A director tells you the scene you have to imagine, for example, for Agneepath the director told me the story and the things that he needs, like he told me we need an island, which should look isolated and away from Mumbai.
Immediately I suggested Diu because it is an apt location. It was difficult terrain to shoot in but it would be more difficult making the sets like that. After that I created the village and the house or whatever was needed in the film.
When you work on projects like Agneepath which have already been created years ago, does it still challenge you?
I don't get influenced. Every film demands certain things. This Agneepath's script has been changed, and a lot has been based on that. Even the village was based on present conditions.
If the same Agneepath was made in Malayalam or Tamil, I would have suggested a different place in Kerala or Tamil Nadu, and not Diu because it would have closer.
We take references from different places but we make things according to the film's characters. When I worked on Kaalapani, I used the memory of the tea estate that I grew up in, where Englishmen made the staff. Observation is part of our job.

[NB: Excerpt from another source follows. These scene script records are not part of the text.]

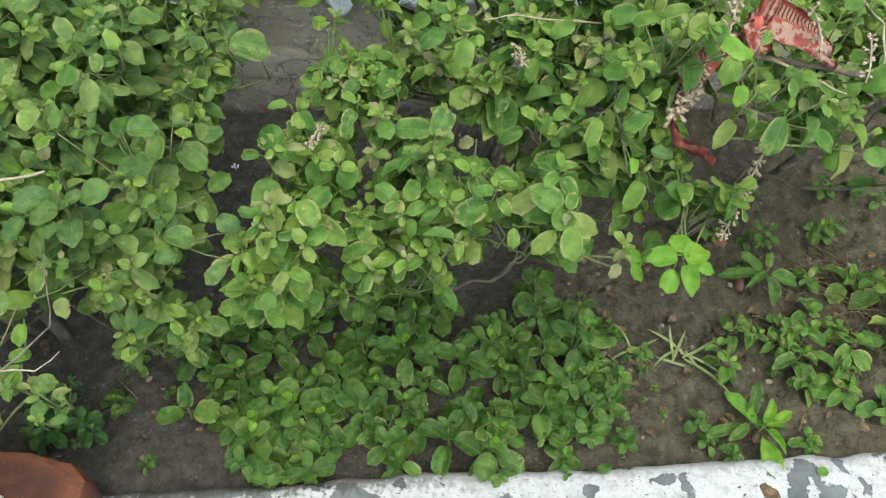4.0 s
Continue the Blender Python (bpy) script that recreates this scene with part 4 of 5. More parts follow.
spots = []
for _ in range(4000):
    x, y = R.uniform(-0.10, 0.31), R.uniform(0.515, 0.76)
    low = 0.53 + 0.05 * max(0, (abs(x - 0.07) - 0.1) / 0.2)
    if is_bare(x, y) or noise.noise((x * 19, y * 19, 6.0)) < -0.18 or y < low or y > 0.745 - 0.25 * abs(x - 0.12) or min([1] + [math.hypot(x - a, y - b) for a, b in spots]) < 0.027:
        continue
    spots.append((x, y))
for x, y in spots[:84]:
    plant_seedling(x, y, R.uniform(0.6, 1.1))
for x, y, s in [(-0.10, 0.655, 1.0), (-0.14, 0.66, 0.9), (0.302, 0.681, 0.68), (0.273, 0.67, 0.5), (0.334, 0.674, 0.42), (0.283, 0.643, 0.56), (0.31, 0.634, 0.5), (0.284, 0.608, 0.66), (0.324, 0.613, 0.55),
                (0.308, 0.589, 0.45), (0.246, 0.577, 0.66), (0.272, 0.556, 0.66), (0.252, 0.525, 0.66), (0.247, 0.555, 0.55), (0.324, 0.542, 0.47), (0.41, 0.563, 0.47), (0.417, 0.536, 0.42), (0.441, 0.523, 0.5)]:
    plant_seedling(x, y, s)
for x, y, s in [(0.459, 0.631, 0.66), (0.367, 0.648, 0.37), (0.374, 0.604, 0.17), (0.322, 0.581, 0.19), (0.478, 0.667, 0.68), (0.538, 0.676, 0.5), (0.526, 0.652, 0.5), (0.558, 0.665, 0.68), (0.544, 0.63, 0.7), (0.583, 0.692, 0.5), (0.605, 0.667, 0.46),
                (0.553, 0.6, 0.66), (0.583, 0.61, 0.76), (0.61, 0.636, 0.68), (0.583, 0.59, 0.58), (0.536, 0.534, 0.47), (0.594, 0.738, 0.58), (0.644, 0.733, 0.68), (0.509, 0.663, 0.37), (0.66, 0.64, 0.9), (0.63, 0.57, 0.7), (0.68, 0.70, 0.9)]:
    plant_seedling(x, y, s * 1.15, ROUND)
for x, y, s in [(-0.22, 0.615, 0.44), (-0.178, 0.545, 0.29), (-0.159, 0.624, 0.38), (-0.071, 0.562, 0.63), (-0.068, 0.528, 0.29), (-0.023, 0.539, 0.62), (-0.012, 0.517, 0.47), (-0.198, 0.659, 0.42), (-0.113, 0.634, 0.6), (-0.056, 0.617, 0.53), (-0.034, 0.626, 0.48), (0.009, 0.553, 0.51)]:
    plant_seedling(x, y, s)

# a bushy dark green weed beside the brick
weed_seedling = seedling(321, "weed", 0.05, 0.022, "bushy dark green weed with small leaves beside the brick", 5)
tagged(weed_seedling, category="weed", group="dark green weeds")
weed_seedling.matrix_basis = pose(-0.274, 0.584, soil_z(-0.274, 0.584), 0, 0, 20)
for dx, dy, turn, size in [(0.022, 0.012, 80, 1.0), (-0.022, 0.016, 200, 0.9), (0.008, 0.026, 300, 1.1), (0.030, -0.008, 140, 0.8), (-0.012, -0.010, 250, 0.8)]:
    x, y = -0.274 + dx, 0.584 + dy
    copy_thing(weed_seedling, pose(x, y, soil_z(x, y), 8, -6, turn)).scale = (size, size, size)

# ---- brick ----
brick = thing("brick", -0.320, 0.487, 0.015, "old red clay brick with a chipped corner on the kerb", "brick", rz=-1.0)
bm = bmesh.new()
hx, hy, hz = 0.107, 0.054, 0.066
plan = [(-hx, -hy), (hx, -hy), (hx, hy - 0.030), (hx - 0.012, hy - 0.014), (hx - 0.055, hy), (-hx, hy)]
vs = [bm.verts.new((x, y, 0)) for x, y in plan]
f = bm.faces.new(vs)
g = bmesh.ops.extrude_face_region(bm, geom=[f])
for v in g["geom"]:
    if isinstance(v, bmesh.types.BMVert):
        v.co.z = hz
bmesh.ops.recalc_face_normals(bm, faces=bm.faces[:])
bmesh.ops.bevel(bm, geom=bm.edges[:], offset=0.006, segments=2, affect="EDGES", profile=0.6)
bmesh.ops.triangulate(bm, faces=bm.faces[:])
bmesh.ops.subdivide_edges(bm, edges=bm.edges[:], cuts=4, use_grid_fill=True)
for v in bm.verts:
    v.co += Vector((noise.noise(v.co * 40), noise.noise(v.co * 40 + Vector((5, 0, 0))), noise.noise(v.co * 40 + Vector((0, 9, 0))))) * 0.0030 + Vector((noise.noise(v.co * 150), noise.noise(v.co * 150 + Vector((5, 0, 0))), noise.noise(v.co * 150 + Vector((0, 9, 0))))) * 0.0012
body = part("clay_body", bm, BRICK, brick)

# ---- pot ----
pot = thing("cement_pot", -0.708, 0.587, 0.012, "round cement planter with faded blue-grey paint and a thick rim", "plant pot")
bm = bmesh.new()


def lathe(bm, prof, n=48):
    rings = [[bm.verts.new((r * math.cos(2 * math.pi * k / n), r * math.sin(2 * math.pi * k / n), z)) for k in range(n)] for r, z in prof]
    for a, b in zip(rings, rings[1:]):
        for k in range(n):
            bm.faces.new((a[k], a[(k + 1) % n], b[(k + 1) % n], b[k]))
    return rings


# side below the rim, in the cement colour darkened for shade
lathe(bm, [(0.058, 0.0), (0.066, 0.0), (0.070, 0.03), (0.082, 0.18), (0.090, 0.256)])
part("body", bm, POT_SIDE, pot, "bare cement side, coloured dark for its shade")
bm = bmesh.new()
lathe(bm, [(0.089, 0.252), (0.105, 0.254), (0.110, 0.260), (0.112, 0.280), (0.1105, 0.286), (0.107, 0.289), (0.096, 0.2885), (0.081, 0.289), (0.077, 0.285)], 72)
part("rim", bm, POT, pot, "thick rim with worn bluish white paint")
bm = bmesh.new()
rings = lathe(bm, [(0.077, 0.285), (0.075, 0.25), (0.070, 0.215), (0.05, 0.207), (0.025, 0.211), (0.002, 0.209)])
part("inside", bm, POT_IN, pot, "mud-stained inner wall and dry bottom")

# ---- stems and twigs that show ----
def hang(plant, name, pts, r0, r1, material, label=""):
    """A stem or twig of a plant, given in world places."""
    org = plant.matrix_world.translation
    fine = []
    pts = [Vector(p) - org for p in pts]
    for a, b in zip(pts, pts[1:]):
        fine += bow(a, b, 0, 3, 0.0012)[:-1]
    fine.append(pts[-1])
    bm = bmesh.new()
    r0, r1 = r0 * 0.66, r1 * 0.55
    tube(bm, fine, r0, r1, 6, 0.12)
    for k in range(2, len(fine) - 1, 3):
        blob(bm, fine[k], lerp(r0, r1, k / len(fine)) * 1.3, 0.9, 1)
    return part(name, bm, material, plant, label)


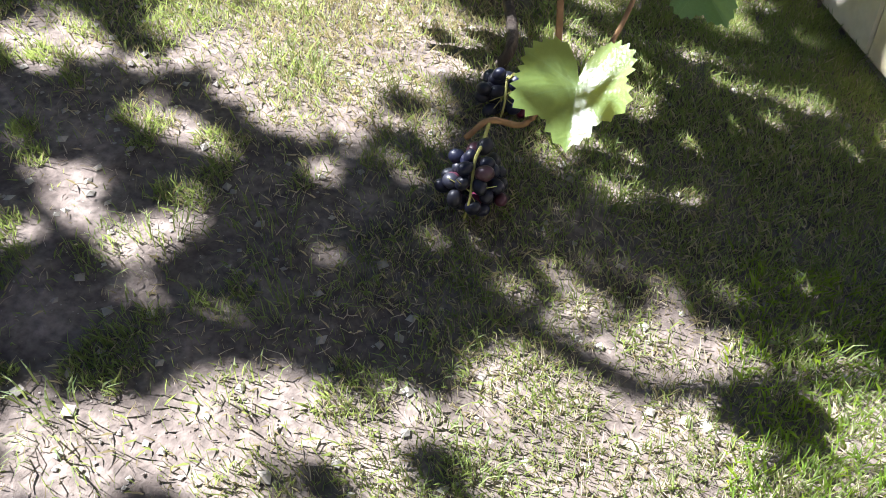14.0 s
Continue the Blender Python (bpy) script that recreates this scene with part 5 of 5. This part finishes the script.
def tufts(count, seed):
    """Coarse grass tufts standing singly on the thin lawn, joined."""
    r = random.Random(seed)
    verts, faces = [], []
    for _ in range(count):
        cx, cy = r.uniform(0.1, 2.2), r.uniform(3.2, 5.6)
        if not inside((cx, cy), GRASS_RING):
            continue
        big = r.uniform(0.5, 1.2)
        for _ in range(int(70 * big)):
            x, y = cx + r.gauss(0, 0.03 * big), cy + r.gauss(0, 0.03 * big)
            z = lawn(x, y) + 0.016 * noise.noise(Vector((x * 2.1, y * 2.1, 0.3))) - 0.004
            ln, w = r.uniform(0.018, 0.048) * big, r.uniform(0.0007, 0.0014)
            dx, dy = x - cx + r.gauss(0, 0.02), y - cy + r.gauss(0, 0.02)
            far = math.hypot(dx, dy) + 1e-5
            lean = min(0.9, far * 14)
            hx, hy = dx / far * lean * ln, dy / far * lean * ln
            sx, sy = -dy / far * w, dx / far * w
            k = len(verts)
            verts += [(x + sx, y + sy, z), (x - sx, y - sy, z), (x + hx * 0.35 - sx, y + hy * 0.35 - sy, z + ln * 0.6), (x + hx * 0.35 + sx, y + hy * 0.35 + sy, z + ln * 0.6), (x + hx, y + hy, z + ln * (1.0 - 0.45 * lean))]
            faces += [(k, k + 1, k + 2, k + 3), (k + 3, k + 2, k + 4)]
    me = bpy.data.meshes.new("grass_tufts")
    me.from_pydata(verts, [], faces)
    me.materials.append(M_GRASS)
    return tagged(new("grass_tufts", me), "coarse green grass tufts on thin bare soil", "grass", kind="stuff")


tufts(170, 44)


def grit(count, seed):
    """Dark crumbs and leaf bits gathered on the yard along the curved kerb, joined."""
    r = random.Random(seed)
    verts, faces = [], []
    for _ in range(count):
        i = r.randrange(len(arc) // 3, len(arc) - 1)
        p = Vector(arc[i]).lerp(Vector(arc[i + 1]), r.random())
        d = (Vector(arc[i + 1]) - Vector(arc[i])).normalized()
        p = p - Vector((-d.y, d.x)) * (0.02 + abs(r.gauss(0, 0.16)))
        if noise.noise(Vector((p.x * 3, p.y * 3, 2))) < -0.05:
            continue
        sz, a = r.uniform(0.0015, 0.005) * (2.0 if r.random() < 0.05 else 1), r.uniform(0, 6.28)
        k = len(verts)
        z = yard_z(p.x, p.y) + 0.003
        for q in range(4):
            b = a + q * 1.57
            verts.append((p.x + math.cos(b) * sz * r.uniform(0.6, 1.4), p.y + math.sin(b) * sz, z))
        verts.append((p.x, p.y, z + sz * 0.7))
        faces += [(k + q, k + (q + 1) % 4, k + 4) for q in range(4)]
    me = bpy.data.meshes.new("yard_grit")
    me.from_pydata(verts, [], faces)
    me.materials.append(M_BEDSOIL)
    return tagged(new("yard_grit", me), "dark grit and leaf crumbs along the kerb", "grit", kind="stuff")


grit(1800, 51)

# dry leaves fallen on the soil
FALLEN = leaf_mesh("fallen_leaf", 12, 1.4, M_STRAW, 0.5)
for k, (x, y) in enumerate([(0.28, 4.54), (0.25, 4.62), (0.02, 5.14), (0.15, 4.95)]):
    ob = new("fallen_leaf", FALLEN)
    ob.matrix_world = leaf_pose((x, y, lawn(x, y) + 0.022), (0.2, -0.1, 1), (math.cos(2.1 * k), math.sin(2.1 * k), 0), 0.045 - 0.006 * k)
    tagged(ob, "curled dry vine leaf fallen on the soil", "leaf", "fallen leaves")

For Gardish, you made Dhobi Ghat in Chennai. What is easier: copying a city that already exists or making a new village altogether?
Making a place that is not made altogether because you have to use more imagination. I am a huge fan of James Bond films and futuristic films. I created a song in Billu called Love Mera Hit Hit, which is futuristic where Shah Rukh Khan comes from another planet.
At the same time, the whole village is a set in Billu. I made it in Kamalistan studios.